From Edinburg a year ago  -  "First day of the season proper.  Fleet was a Rockport skiff,  two RS800's,  nine PA-1's,  two PA-2's,  and the conventionals.  Wind was 6 to 14kts.  Course upwind-downwind,  wind agin tide.  The skiff and the RS800's enjoyed apparent wind sailing.  The rest of us did not.  I was crewing in a PA-1.  Downwind we tried sailing fast,  but could not.  So we cranked the bowsprit to windward,  pulled the centreboard right up and crabbed sideways almost directly to the leeward mark.  The other PA-1's quickly followed suit.  The two PA-2's were amazing;  they were just reaching back and forth on an upwind-downwind course"

My experimental Tasar would have been just like the PA-2's in that wind.  If I had sailed it at 70kg total crew weight (somebody suggested the Manly Graduate  -  their web page recommends a 50kg helm and a 20kg forward hand)  we might have done better.   David Ovington advises me that to win in a PA-1 " you have to be between 18 and 19 stone total" say 255lbs or 115kg.

This I regard as half a loaf.

Vision Two
The shape of the 59er is on the Bethwaite Design web page.  We say nothing there about performance.  Some straws in the wind  - All the many crews who have sailed it to date seem to weigh 150 to 180kg.   I designed it for 150,  but have increased the flotation of 59er-2 to cope easily with 170.  People are eating better nowadays.

Michael Stovin-Bradford 93kg (helm) and I at 73kg started in 59er-1 in a fleet of 49ers,  2 B-14's and 5 29er's in a SE'ly which alternated between 9 to 13kts and then 5 to 8kts every few minutes.  Waves were the typical harbour slop.   At the windward mark we were ahead of the B-14's which were ahead of the 29ers.   We were uncertain of the rounding,  so waited for the B-14's to round.  Downwind in the light stuff (at that moment) we were able to sail lower and just as fast as the B-14's and the 29ers and soon left them.   This was exactly the wind speed range in which the experimental Tasar would have been like the PA-1's.

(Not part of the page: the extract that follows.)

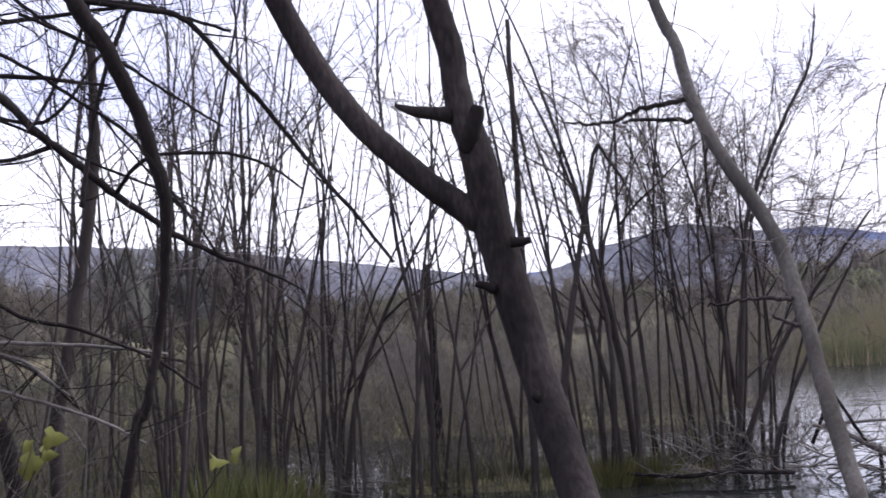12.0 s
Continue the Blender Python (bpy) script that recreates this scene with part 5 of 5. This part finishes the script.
def thicket_brush():
    """Tall bare brush that closes the view between the thicket's stems."""
    s, rng = Shape((-7, 11, 0)), random.Random(452)
    for _ in range(560):
        yaw, d = 25 + 22 * rng.random() ** 0.8, rng.uniform(6.5, 15)
        x, y = polar(yaw, d)
        z = ground_height(x, y)
        if z < -0.2:
            continue
        twigs(s, Vector((x, y, max(z, 0) - 0.03)), Vector((rng.gauss(0, 0.22), rng.gauss(0, 0.22), 1)), rng.uniform(0.7, 2.2), 0.0058, 2, rng, 0.03, 4, 0.5, 3, 3, 0.24)
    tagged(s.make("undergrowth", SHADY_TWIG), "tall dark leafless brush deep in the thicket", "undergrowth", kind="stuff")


thicket_brush()


def in_marsh(rng):
    x, y = rng.uniform(-24, -0.8), rng.uniform(15.5, 36)
    return (x, y) if ground_height(x, y) > -0.1 and noise.noise(Vector((x * 0.3, y * 0.3, 8))) + 0.5 > 0.6 * rng.random() else None


grass_belt("marsh_grass", "brown and olive marsh grass behind the willow spit", GRASS_DARK, 24000, in_marsh, (0.2, 0.8), (0.012, 0.026), 455, 0.25, "grass", Vector((-8, 60, -40)))
grass_belt("dry_reeds", "tan reeds standing in the marsh behind the spit", REED_DRY, 1500, in_marsh, (0.5, 1.1), (0.012, 0.024), 456, 0.2, "reeds", Vector((-8, 60, -40)))


def marsh_brush():
    s, rng = Shape((-8, 20, 0)), random.Random(457)
    for _ in range(480):
        x, y = rng.uniform(-20, -0.9), rng.uniform(16.3, 32)
        if ground_height(x, y) < -0.1:
            continue
        twigs(s, Vector((x, y, 0)), Vector((rng.gauss(0, 0.3), rng.gauss(0, 0.3), 1)), rng.uniform(0.5, 1.7), 0.0065, 2, rng, 0.03, 4, 0.5, 3)
    tagged(s.make("marsh_brush", TWIG_FAR), "grey-brown leafless brush in the marsh", "brush", kind="stuff")


marsh_brush()


def spit_haze():
    """Close bare brush that fills the ground behind the willow feet."""
    s, rng = Shape((-2, 16, 0)), random.Random(458)
    for _ in range(560):
        x, y = rng.uniform(-6.5, 0.2), rng.uniform(16.5, 24)
        twigs(s, Vector((x, y, -0.1)), Vector((rng.gauss(0, 0.3), rng.gauss(0, 0.3), 1)), rng.uniform(0.7, 2.3), 0.0055, 2, rng, 0.04, 4, 0.5, 3)
    tagged(s.make("marsh_brush", TWIG_FAR), "close grey-brown leafless brush behind the willow feet", "brush", kind="stuff")


spit_haze()


def bramble_leaf(x, y, z, size, seed):
    rng = random.Random(seed)
    s = Shape((x, y, z))
    n = 14
    tilt = Euler((rng.uniform(0.5, 1.4), rng.uniform(-0.5, 0.5), rng.uniform(-0.8, 0.8))).to_matrix()
    s.v.append((0, 0, 0))
    for k in range(n):
        a = 2 * math.pi * k / n
        r = size * 0.5 * (0.78 + 0.22 * math.cos(3 * a) + 0.10 * (-1) ** k)
        p = tilt @ Vector((math.cos(a) * r, math.sin(a) * r, 0.45 * r * math.cos(2 * a)))
        s.v.append((p.x, p.y, p.z))
    for k in range(n):
        s.f.append((0, 1 + k, 1 + (k + 1) % n))
    return s


def bramble():
    o = (-3.35, 4.89, 0.05)
    t = thing("bramble", o, "bramble with a few yellow-green leaves", "bramble")
    rng = random.Random(460)
    canes = Shape(o)
    spots = [(-3.45, 4.85, 1.77, 0.154), (-3.53, 4.82, 1.79, 0.096), (-3.42, 4.87, 1.70, 0.096), (-3.35, 4.89, 1.84, 0.135), (-3.30, 4.92, 1.80, 0.096), (-3.37, 4.88, 1.88, 0.081), (-3.19, 4.96, 1.94, 0.096), (-3.16, 4.97, 1.91, 0.067), (-3.23, 4.94, 1.93, 0.058), (-3.47, 4.84, 1.85, 0.069), (-2.70, 5.16, 1.50, 0.115), (-2.64, 5.19, 1.47, 0.096), (-2.68, 5.17, 1.46, 0.077), (-2.06, 5.41, 1.38, 0.077)]
    for x, y, z, size in spots:
        foot = Vector((o[0] + (x - o[0]) * 0.5 + rng.gauss(0, 0.1), o[1] + rng.gauss(0, 0.1), o[2]))
        tip = Vector((x, y, z))
        mid = foot.lerp(tip, 0.6) + Vector((rng.gauss(0, 0.06), rng.gauss(0, 0.06), 0.12))
        pts, rad = spline([(*foot, 0.006), (*mid, 0.0045), (*tip, 0.0025)], 5)
        canes.tube(pts, rad, 4)
    tagged(canes.make("cane", BARK_DARK, t), kind="stuff")
    leaves = [(x + rng.gauss(0, 0.035), y + rng.gauss(0, 0.04), z + rng.gauss(0, 0.035), size * rng.uniform(0.6, 1.05)) for x, y, z, size in spots for _ in range(2)]
    for i, (x, y, z, size) in enumerate(leaves):
        s = bramble_leaf(x, y, z, size, 470 + i)
        ob = s.make("leaf", LEAF, t)
        ob.location = Vector((x, y, z)) - Vector(o)


bramble()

Nicola and Roger Veitch,  about 150kg total,  sailed three windward/leeward twilight races in 59er-2.  Wind was 10 to 8kts at the windward mark,  4 to 6 and shifty near the leeward mark.  Water in Rose Bay was flat.    59er-2 has a slightly rounder bottom than 59er-1 and is more tolerant to heel and fore and aft trim.  Nicky found that she could roll tack it in the shifty stuff like her 470 (Australian Womens' 470 rep at the Seoul Olympics)   The 59er sailed between the 49ers and the 29ers,  except that as their tacking coordination improved their windward performance improved race by race and in the third race she arrived at the windward mark with the lead 49er.

David Ovington 75kg and Julian 90kg sailed 59er-2 in 20kts gusts 25 and matched the B-14 fleet.  Immediately prior to his visit David had sailed his B-14 in a major UK regatta,  so knows exactly what a B-14 can do.  Upwind in winds stronger than about 12kts the narrower no-trapeze 59er is not as fast as the lead wider-winged B-14's  -  their assessment was "about mid-fleet".  Downwind it was just as fast.

My vision for the Tasar when I tried it with a spinnaker was for a dad and mum toe-strapper which would be comfortable,  manageable and fast and attractive to baby boomers who are no longer featherweights.  The Tasar with its spinnaker did not fire.         It has taken longer than I expected to achieve vision two,  but I think we are nearly there.  Like the Tasar,  we will defend the privileges of adult crews of normal stature against light stringy adolescents with the same sort of crew rule.

I thank the class for the privilege of running a real experiment,  from which I learned so much.